1943 Floodstage: “Me & My Brother,” by Erwin A. Thompson
After Ruth and I unloaded and settled in at home, I prepared to fix the road. It was a hopeful venture. I was trying to use the trailer to haul the rock. I must have also quarried the rock.
But disaster struck again. I got stuck! Down on the Upper Bottom Road. There was no handy team of mules. Then I heard an unusual sound down in the west Bottom, along the railroad tracks. It sounded like somebody in trouble with a car.
My inquiry determined that it was Dick Lock, with his little Ford tractor. Beltrees Road was closed, and he was taking the milk from their daiy to someplace where it could be picked up.
Dick had tired of bumping along on the railroad ties, and tried going along side them. This maneuveur had proved to be a mistake. The ground beside the railroad ties was all soaked up from the flooding and the only place that he went was down!
The two of us retired to the Riehl barn and secured the various tools of our trade to rescue his tractor and dairy milk.
It's remarkable what two healthy men, working toward a common purpose that they both understand, can accomplish.

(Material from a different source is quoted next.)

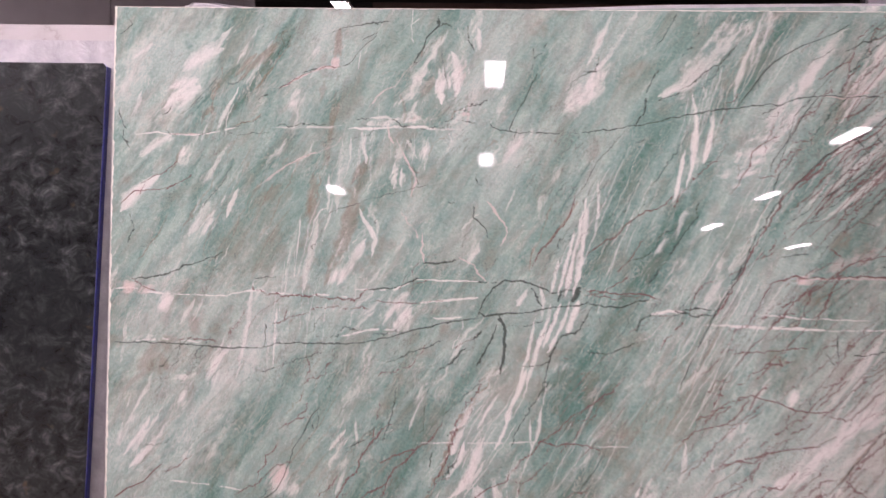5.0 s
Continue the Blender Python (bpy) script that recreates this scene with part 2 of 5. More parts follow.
def fine_steps(stops, steps):
    """Grid lines from stop to stop, each stretch with its own step."""
    out = [np.array([stops[0]])]
    for a, b, s in zip(stops, stops[1:], steps):
        out.append(np.linspace(a, b, max(2, round((b - a) / s) + 1))[1:])
    return np.concatenate(out)


U = fine_steps((0, 0.28, 1.30, 3.157), (0.0025, 0.0015, 0.0025))
V = fine_steps((0, 1.28, 1.93, 2.0), (0.0025, 0.0015, 0.0025))
GX, GZ = np.meshgrid(U, V)
GX = GX / 3.157 * np.interp(GZ, *np.array(RIGHT_EDGE).T)
LOW_EDGE = 0.045 * GX / 3.157 - 0.004
GZ = LOW_EDGE + GZ * (2.0 - LOW_EDGE) / 2.0


def lattice(x, z, seed):
    """Smooth noise from -1 to 1 with a period of one unit."""
    table = np.random.RandomState(seed).uniform(-1, 1, (256, 256)).astype(np.float32)
    xi, zi = np.floor(x).astype(int), np.floor(z).astype(int)
    fx, fz = x - xi, z - zi
    fx, fz = fx * fx * fx * (fx * (fx * 6 - 15) + 10), fz * fz * fz * (fz * (fz * 6 - 15) + 10)
    a, b = table[xi & 255, zi & 255], table[(xi + 1) & 255, zi & 255]
    c, d = table[xi & 255, (zi + 1) & 255], table[(xi + 1) & 255, (zi + 1) & 255]
    return (a + (b - a) * fx) * (1 - fz) + (c + (d - c) * fx) * fz


def cloud(x, z, seed, octaves=4, gain=0.55):
    out, size, total = 0, 1.0, 0
    for n in range(octaves):
        out = out + size * lattice(x * 2**n + 17.3 * n, z * 2**n + 5.1 * n, seed + n)
        total += size
        size *= gain
    return out / total * 1.5


def soft(v, low, high):
    t = np.clip((v - low) / (high - low), 0, 1)
    return t * t * (3 - 2 * t)


# the flow: streaks climb to the right, steeper in the middle, and wander
WARP_X = 0.05 * cloud(GX * 1.6, GZ * 1.6, 11) + 0.014 * cloud(GX * 7, GZ * 7, 15) + 0.006 * cloud(GX * 26, GZ * 26, 17, 3)
WARP_Z = 0.05 * cloud(GX * 1.6, GZ * 1.6, 21) + 0.014 * cloud(GX * 7, GZ * 7, 25) + 0.006 * cloud(GX * 26, GZ * 26, 27, 3)
STEEP = np.interp(GX, (0, 0.9, 1.7, 2.2, 3.1), (56, 62, 63, 58, 54))
SIN, COS = np.sin(np.radians(58)), np.cos(np.radians(58))
TURN = np.radians(STEEP - 58) * 0.5
ALONG = (GX + WARP_X) * COS + (GZ + WARP_Z) * SIN
ACROSS = (GX + WARP_X) * SIN - (GZ + WARP_Z) * COS + TURN * (ALONG - 1.2)


def streaks(fine, long, seed, octaves=4):
    return cloud(ACROSS * fine, ALONG * long, seed, octaves)


FIBRE = soft(streaks(60, 9, 81, 3) + 0.4 * streaks(130, 24, 85, 2), -0.75, 0.55)


class Stone:
    deep = 0.45 + 0.10 * streaks(3.2, 0.9, 31) + 0.17 * streaks(9, 1.5, 35) + 0.09 * streaks(26, 4, 39) + 0.04 * cloud(GX * 22, GZ * 22, 43)
    white = 0.5 * soft(streaks(13, 2.4, 51) + 0.45 * streaks(40, 7, 55), 0.55, 1.25) * (0.35 + 0.75 * FIBRE)
    pink = np.zeros_like(GX)
    rust = 0.28 * soft(streaks(6, 1.4, 71) + 0.7 * cloud(GX * 16, GZ * 16, 73), 0.6, 1.25)
    dark = np.zeros_like(GX)
    mauve = np.zeros_like(GX)


JAGS = [cloud(GX * 30, GZ * 30, 141 + 6 * k, 4, 0.72) for k in range(5)]


def window(x0, x1, z0, z1):
    """The part of the grid that covers a rectangle."""
    c = np.searchsorted(U, (x0 / 1.0 - 0.02, x1 * 1.07 + 0.02))
    r = np.searchsorted(V, (z0 - 0.06, z1 + 0.02))
    return slice(max(0, r[0]), r[1] + 1), slice(max(0, c[0]), c[1] + 1)


def spread(layer, area, amount, add=False):
    old = layer_of(layer)
    old[area] = np.clip(old[area] + amount, -1, 1.5) if add else np.maximum(old[area], amount)


def layer_of(layer):
    return {"deep": Stone.deep, "white": Stone.white, "pink": Stone.pink, "rust": Stone.rust, "dark": Stone.dark, "mauve": Stone.mauve}[layer]


def vein(layer, width, amount, *points, jag=0.007, broken=0.0, seed=1, taper=True):
    """A wandering line through the points (x, z by turns, metres); width in millimetres."""
    p = np.array(points, float).reshape(-1, 2)
    pad = width / 500 + jag * 2 + 0.01
    area = window(p[:, 0].min() - pad, p[:, 0].max() + pad, p[:, 1].min() - pad, p[:, 1].max() + pad)
    x, z = GX[area], GZ[area]
    if x.size == 0:
        return
    s = seed * 7.7
    jag = jag * 0.45 if layer == "white" else jag
    wx = x + jag * JAGS[seed % 5][area]
    wz = z + jag * JAGS[(seed * 3 + 2) % 5][area]
    best, where, run = np.full(x.shape, 9.0), np.zeros(x.shape), 0.0
    lengths = np.hypot(*np.diff(p, axis=0).T)
    total = lengths.sum()
    for (ax, az), (bx, bz), n in zip(p, p[1:], lengths):
        t = np.clip(((wx - ax) * (bx - ax) + (wz - az) * (bz - az)) / max(n * n, 1e-9), 0, 1)
        d = np.hypot(wx - ax - t * (bx - ax), wz - az - t * (bz - az))
        near = d < best
        best[near], where[near] = d[near], (run + t * n)[near]
        run += n
    half = width / 2000 * (0.75 + 0.6 * cloud(where * 16 + s, 0 * where, 111, 2))
    if taper:
        half = half * np.clip(np.minimum(where, total - where) / (0.12 * total) + 0.25, 0, 1)
    cell = np.where((x > 0.28) & (x < 1.3) & (z > 1.28) & (z < 1.93), 0.0008, 0.0015)
    mask = min(1.0, amount * 1.1) * (1 - soft(best, half * 0.4, half + cell))
    if broken:
        mask = mask * soft(cloud(where * 24 + s, 0 * where + 3, 121, 3), -0.55 + broken - 0.25, -0.55 + broken + 0.25)
    spread(layer, area, mask)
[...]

We rescued the tractor, and he delivered the milk.
Afterwards we took his tractor up to where my trouble was. We unhooked the trailer and rescued the car, getting it safely up to the top of the hill. Dick hooked onto the trailer with his tractor and helped me fix the road.
One time Dick told a mutual acquaintance that I was like an older brother to him. This reminds me of the joke of the little smart alec youngster whose friends gave a hard time: "How come you don't know that? I thought you said you knew everything!"
"Naw," the young boy replied. "I never said that. I said me and my brother knew everything. That is one of the things that my brother knows!" So between the two of us Dick and I solved both of our problems!